### Data block

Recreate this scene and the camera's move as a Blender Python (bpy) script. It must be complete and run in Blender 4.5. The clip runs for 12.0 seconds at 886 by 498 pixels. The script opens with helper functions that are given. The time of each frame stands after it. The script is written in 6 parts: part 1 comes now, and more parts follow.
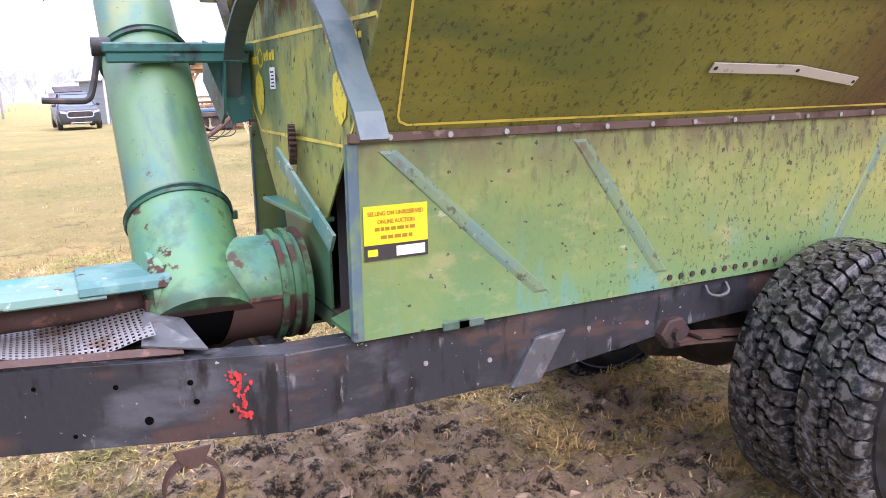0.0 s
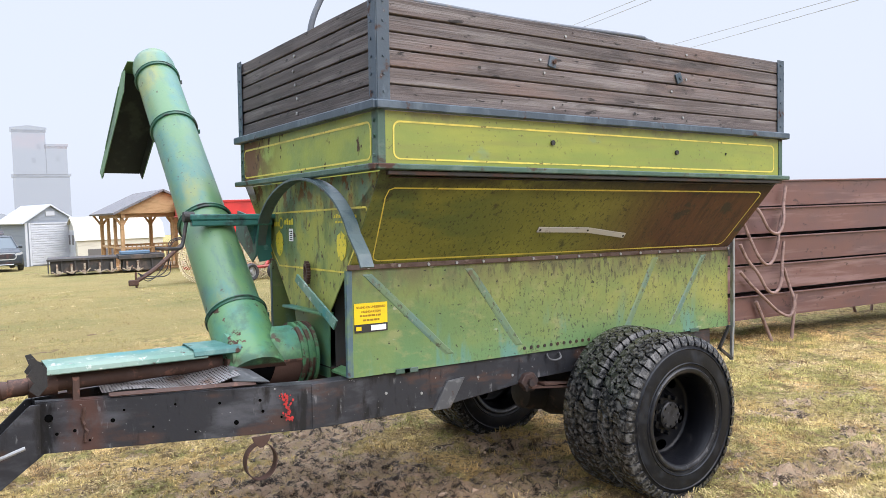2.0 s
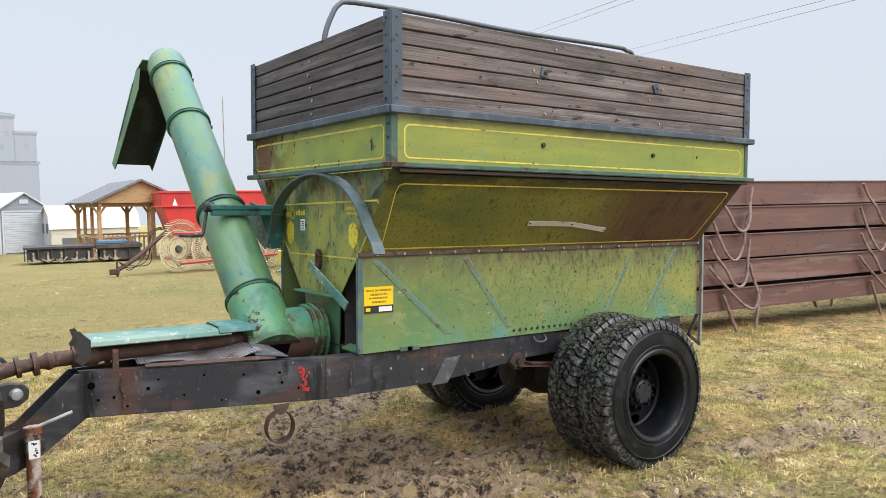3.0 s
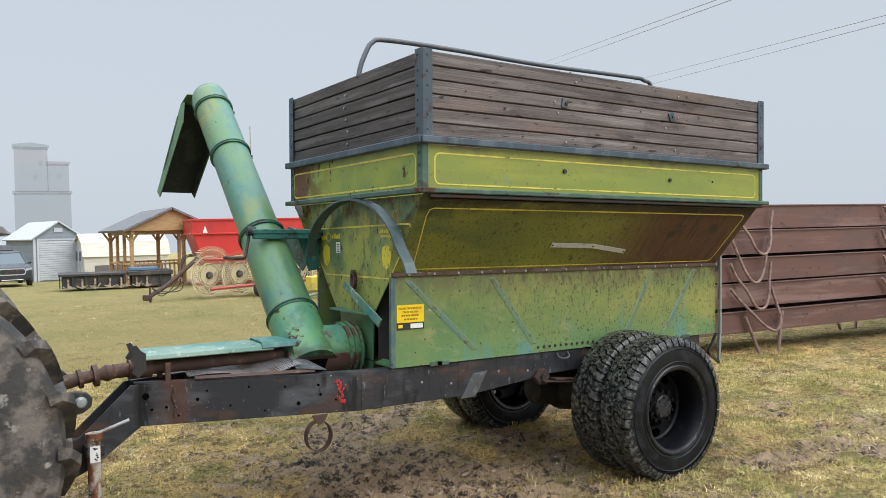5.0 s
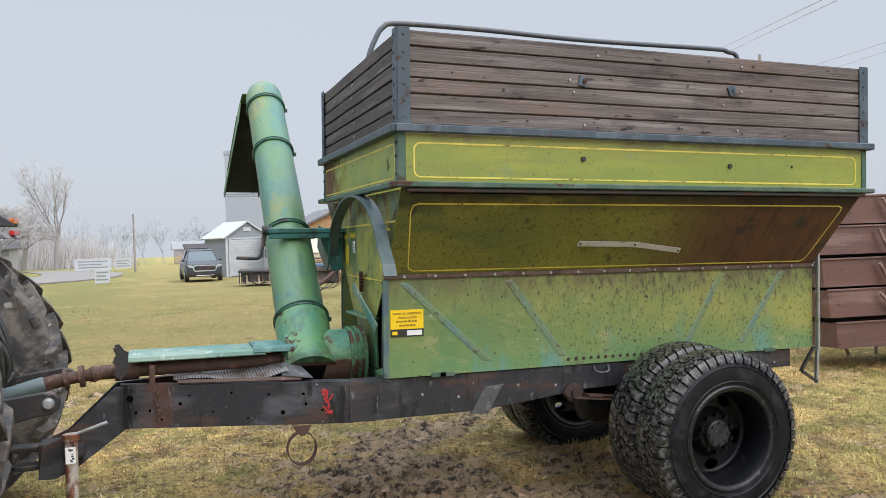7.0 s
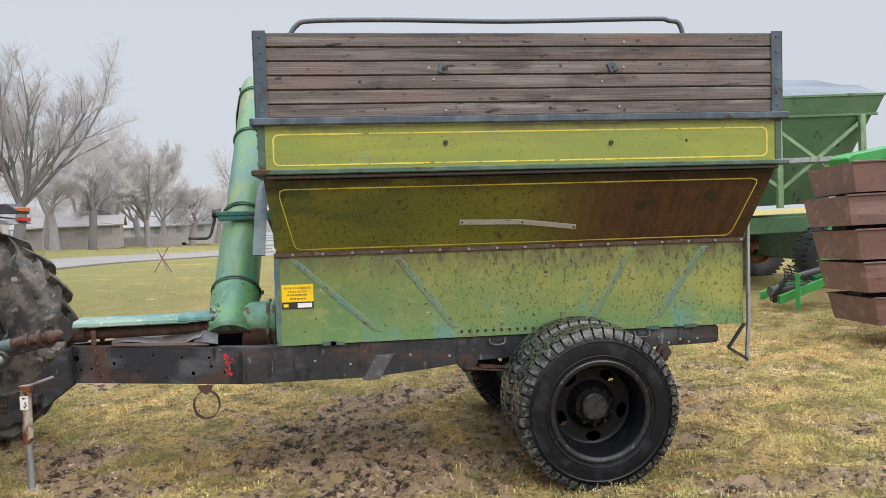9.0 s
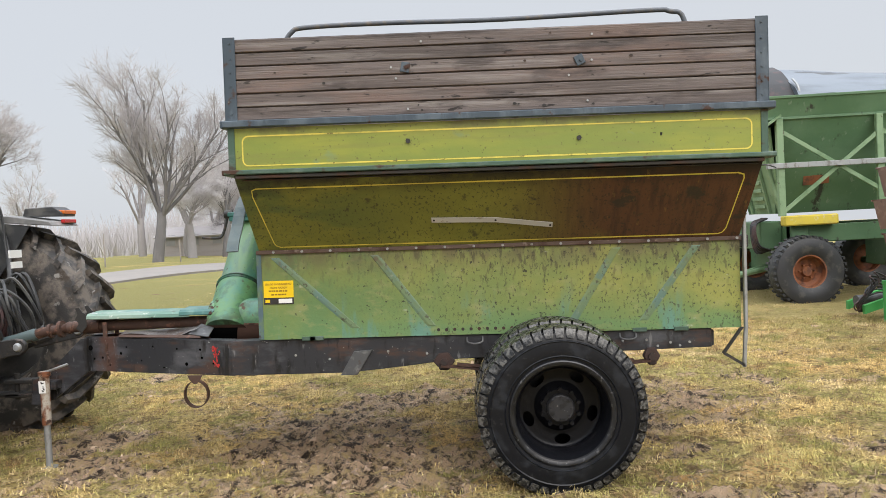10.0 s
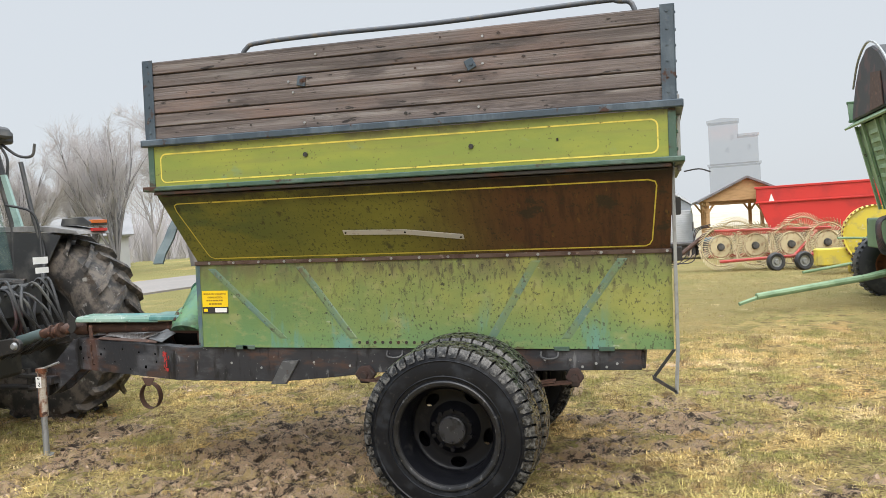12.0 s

### Given exercise
Copy out the whole listing exactly, and don't carry over any pictures.

### Worked answer
Recreate this scene and the camera's move as a Blender Python (bpy) script. It must be complete and run in Blender 4.5. The clip runs for 12.0 seconds at 886 by 498 pixels. The script opens with helper functions that are given. The time of each frame stands after it. The script is written in 6 parts: part 1 comes now, and more parts follow.
0.0 s
2.0 s
3.0 s
5.0 s
7.0 s
9.0 s
10.0 s
12.0 s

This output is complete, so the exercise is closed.